So basically the question is something like:
Write a program to accept a number from the user and find the sum of the evenly positioned digits counting from the left. For eg. if input is 94852 then output is 9(4+5).
Now, I am aware that this question can be done by converting the number to a string and using arrays, but in fact there is a better way of doing it.
The following program demonstrates the method -:
public class Question {
public static void main(int a) {
int evenSum = 0, oddSum = 0;
int b = a; //b is used as a's value eventually becomes 0.
while(a>0) {
int sum = evenSum + a % 10;
evenSum = oddSum; //Switching sums(?)
oddSum = sum; //Interestingly,oddSum stores the sum of the oddly positioed digits
a = a / 10;
}
System.out.println("The number entered is "+b);
System.out.println("The even sum is " + evenSum);
}
}
I happened to come across this answer when I was scouting for alternate solutions, and it left me stunned. I just couldn't understand the logic.
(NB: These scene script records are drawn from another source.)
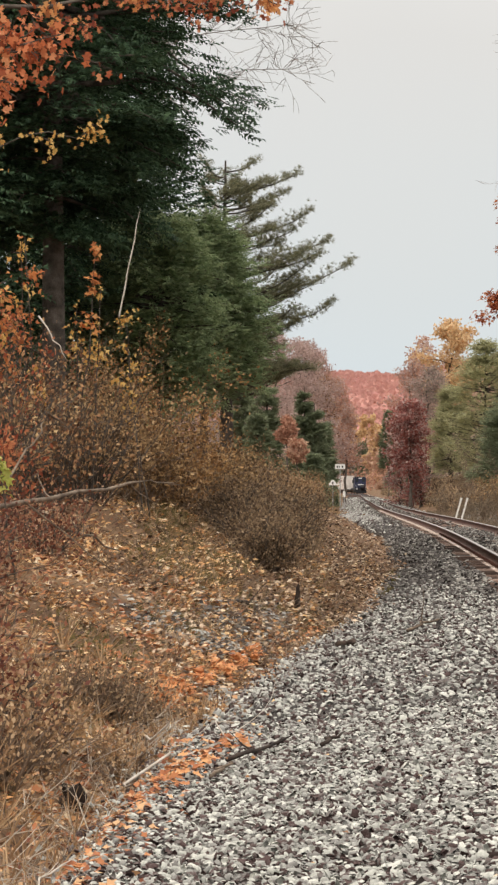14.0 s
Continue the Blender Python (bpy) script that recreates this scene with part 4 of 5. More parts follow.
litter("leaf_litter", OAKLEAF, 650, 0.05, M_LITTER_WARM, "russet leaves caught along the edge of the ballast", lambda r, n: ((lambda y: (track_x(y) - toe_left(y) - 0.3 * r.normal(0, 0.5, n) - 0.08, y))(r.uniform(10.5, 20, n))), 0.04)
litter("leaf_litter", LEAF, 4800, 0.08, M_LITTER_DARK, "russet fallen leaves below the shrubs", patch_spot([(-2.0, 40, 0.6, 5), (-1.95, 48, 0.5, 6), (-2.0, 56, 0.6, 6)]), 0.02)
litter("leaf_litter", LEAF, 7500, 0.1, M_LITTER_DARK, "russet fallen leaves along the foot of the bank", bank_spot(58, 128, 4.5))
litter("scattered_leaves", OAKLEAF, 55, 0.042, M_LITTER, "few dry leaves strewn on the ballast stones", lambda r, n: ((lambda y: (r.uniform(-0.16, 0.1, n) * y, y))(r.uniform(10, 26, n))), 0.05)
litter("leaf_litter", LEAF, 9000, 0.085, M_LITTER_DARK, "brown fallen leaves in the far ditch", lambda r, n: ((lambda y: (track_x(y) + r.uniform(2.7, 6.5, n), y))(r.uniform(38, 95, n))), 0.02)


def grass(name, n, height, mat, label, spot, lean=0.5):
    x, y = spot(rng, n)
    z = land(x, y)
    way = np.stack([rng.normal(0, lean, n), rng.normal(0, lean, n), np.ones(n)], -1)
    a = rng.uniform(0, 6.283, n)
    v, f = stamp(BLADE[0], BLADE[1], np.stack([x, y, z], -1), way, np.stack([np.cos(a), np.sin(a), 0.2 * np.ones(n)], -1), height, rng, 0.5)
    ob = mesh_part(name, v, f, mat)
    return tagged(ob, label, "grass", kind="stuff")


grass("dry_grass", 520, 0.26, M_STRAW, "dry tan grass on the bank", bank_spot(12, 24, 2.2))
grass("dry_grass", 1500, 0.17, M_STRAW, "dry tan grass on the bank", bank_spot(22, 50, 3.2), 0.9)
grass("olive_grass", 2800, 0.1, M_MOSSGRASS, "olive grass between the fallen leaves", patch_spot([(-2.6, 34, 1.0, 5), (-2.4, 42, 0.8, 5), (-1.9, 37, 0.6, 3), (-2.9, 29, 0.6, 3), (-3.3, 25, 0.6, 2), (-3.0, 20, 0.5, 2), (-2.9, 15.5, 0.3, 1.0)]), 0.8)
grass("olive_grass", 3200, 0.13, M_MOSSGRASS, "olive grass on the bank beside the brush", patch_spot([(-3.95, 39, 0.6, 3), (-3.4, 34, 0.5, 2.5), (-3.25, 37.5, 0.4, 2.5), (-4.4, 42, 0.5, 2.5), (-3.9, 35, 0.4, 2)]), 0.9)
grass("dry_grass", 2000, 0.12, M_STRAW, "matted tan grass on the bank beside the brush", patch_spot([(-3.9, 39.5, 0.7, 3), (-3.5, 35, 0.6, 2.5), (-4.5, 42.5, 0.6, 2.5), (-4.0, 44, 0.5, 3)]), 1.0)
grass("bank_grass", 22000, 0.32, M_TANGRASS, "tall dry grass on the far bank", lambda r, n: ((lambda y: (track_x(y) + r.uniform(5.4, 11.5, n), y))(r.uniform(66, 128, n))), 0.9)
grass("bank_grass", 9000, 0.26, M_MOSSGRASS, "olive grass on the far bank", lambda r, n: ((lambda y: (track_x(y) + 5.0 + r.normal(0, 0.55, n), y))(r.uniform(64, 112, n))), 0.8)
grass("olive_grass", 1600, 0.09, M_MOSSGRASS, "olive grass at the edge of the ballast", patch_spot([(*(-1.45, 56.35, -0.42)[:2], 0.25, 5.0), (*(-1.39, 49.32, -0.40)[:2], 0.2, 3.0)]), 0.8)
grass("verge_grass", 3500, 0.3, M_GREYBRUSH, "grey dead weeds beside the rails", lambda r, n: ((lambda y: (track_x(y) + r.uniform(3.0, 6.0, n), y))(r.uniform(80, 220, n))), 0.4)

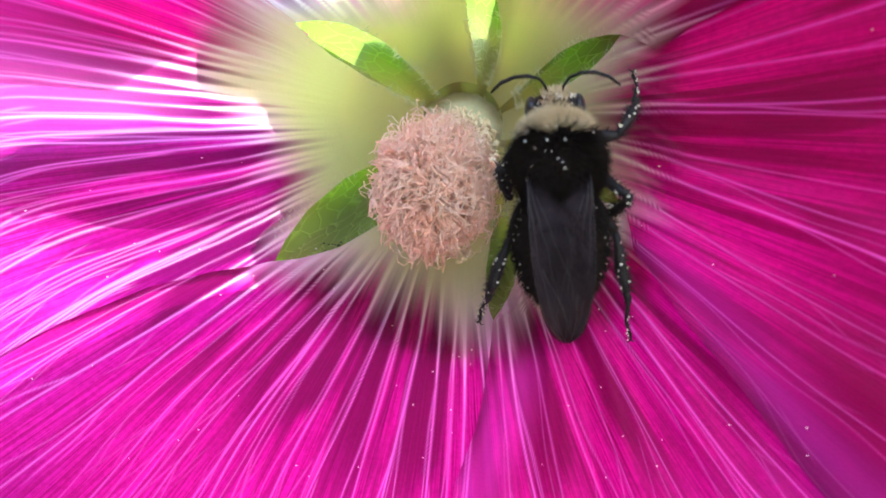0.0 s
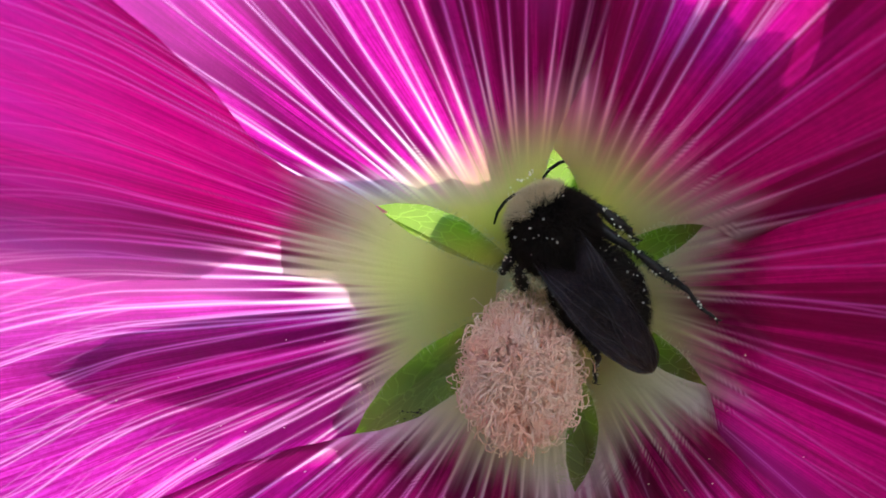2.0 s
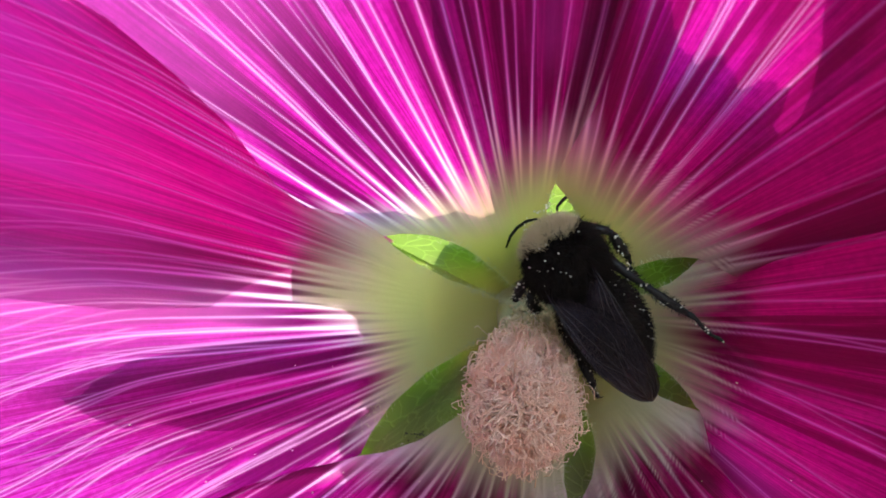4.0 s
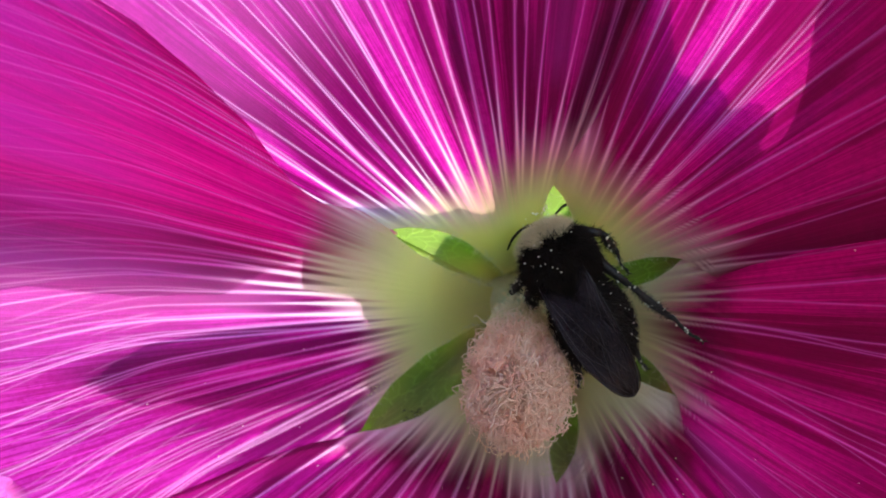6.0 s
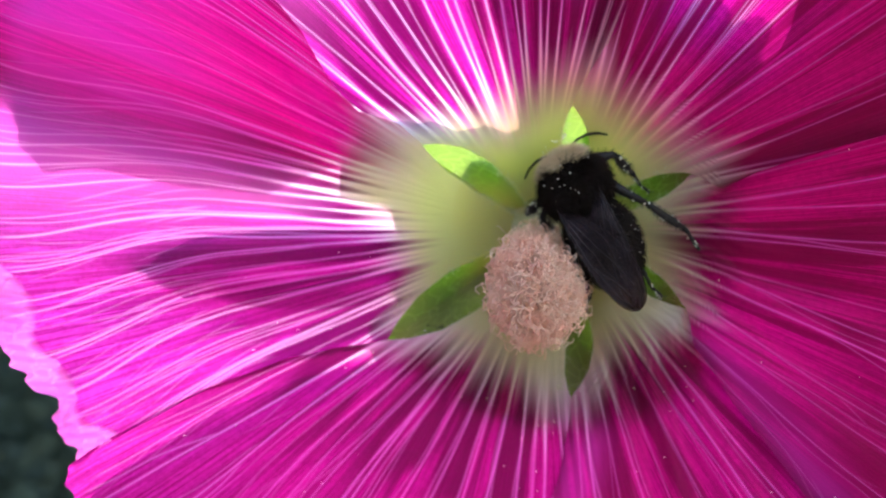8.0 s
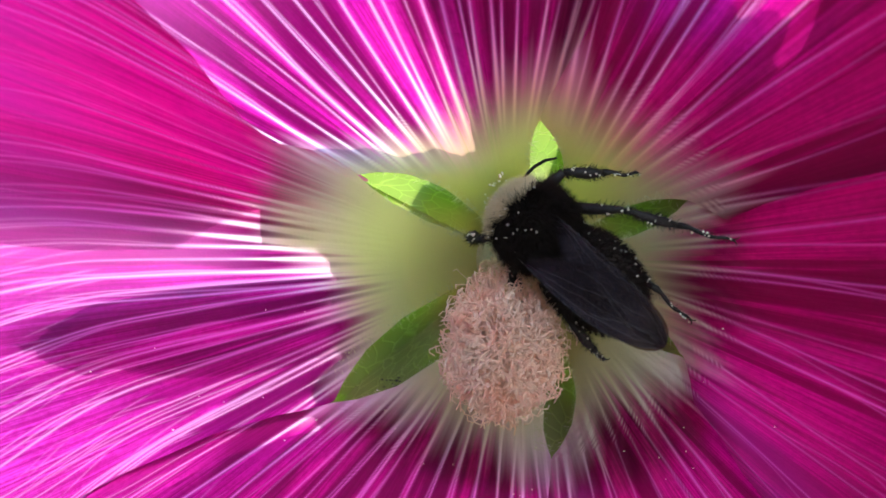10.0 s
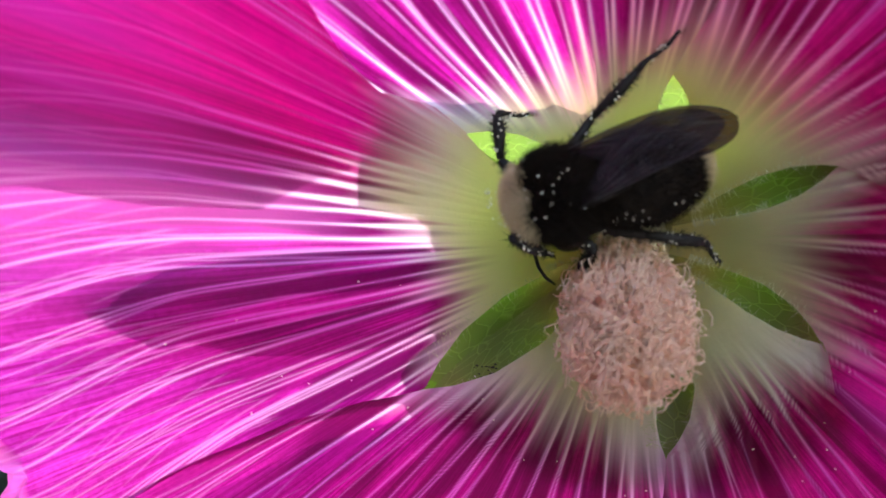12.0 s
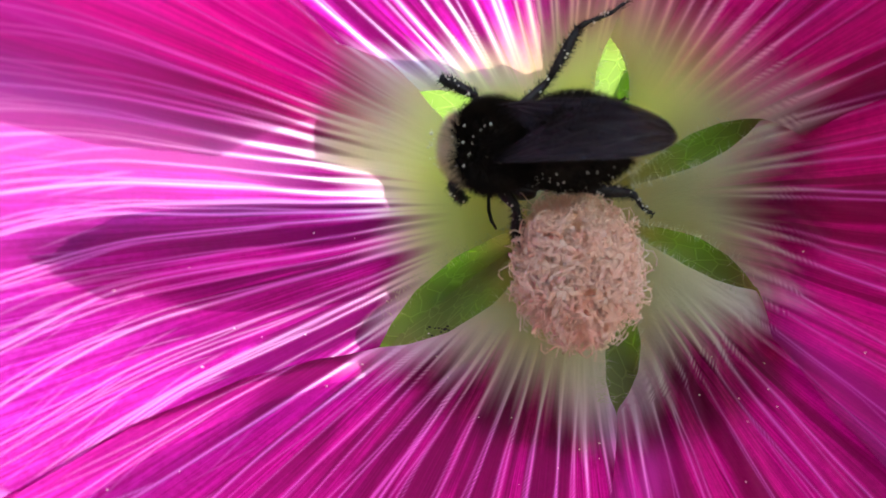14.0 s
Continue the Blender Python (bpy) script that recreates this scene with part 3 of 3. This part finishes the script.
def joined(data, heap):
    """The mesh with a heap of pollen added as a second material."""
    base = len(data.vertices)
    verts = [tuple(v.co) for v in data.vertices] + [tuple(v) for v in heap.verts]
    faces = [tuple(p.vertices) for p in data.polygons] + [tuple(base + k for k in f) for f in heap.faces]
    marks = [p.material_index for p in data.polygons] + [1] * len(heap.faces)
    mesh = bpy.data.meshes.new(data.name)
    mesh.from_pydata(verts, [], faces)
    mesh.materials.append(SHELL)
    mesh.materials.append(GRAIN)
    mesh.polygons.foreach_set("material_index", marks)
    mesh.polygons.foreach_set("use_smooth", [True] * len(faces))
    mesh.update()
    return mesh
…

So can someone please explain what this method does and why it works?
The code repeatedly shifts a digit to the right (integer division by 10). It picks the right most digit by modulo 10 (remainder of integer division).
It alternatively in the loop in one step sums in the one sum variable, in the next step in the other sum variable.
So one has two sums: of "odd" and "even" digits.
However as you name "odd" and "even" for positions from the left, and the loop starts from the right, you cannot say at the first step, first digit, wether that digit is at an odd or even position (counting from the left).
Hence you need to sum both odd and even positions.
And by swapping odd and even sums in every step, you ensure that always the momently last digit is added to the oddSum, evenSum indeed is the "even" sum.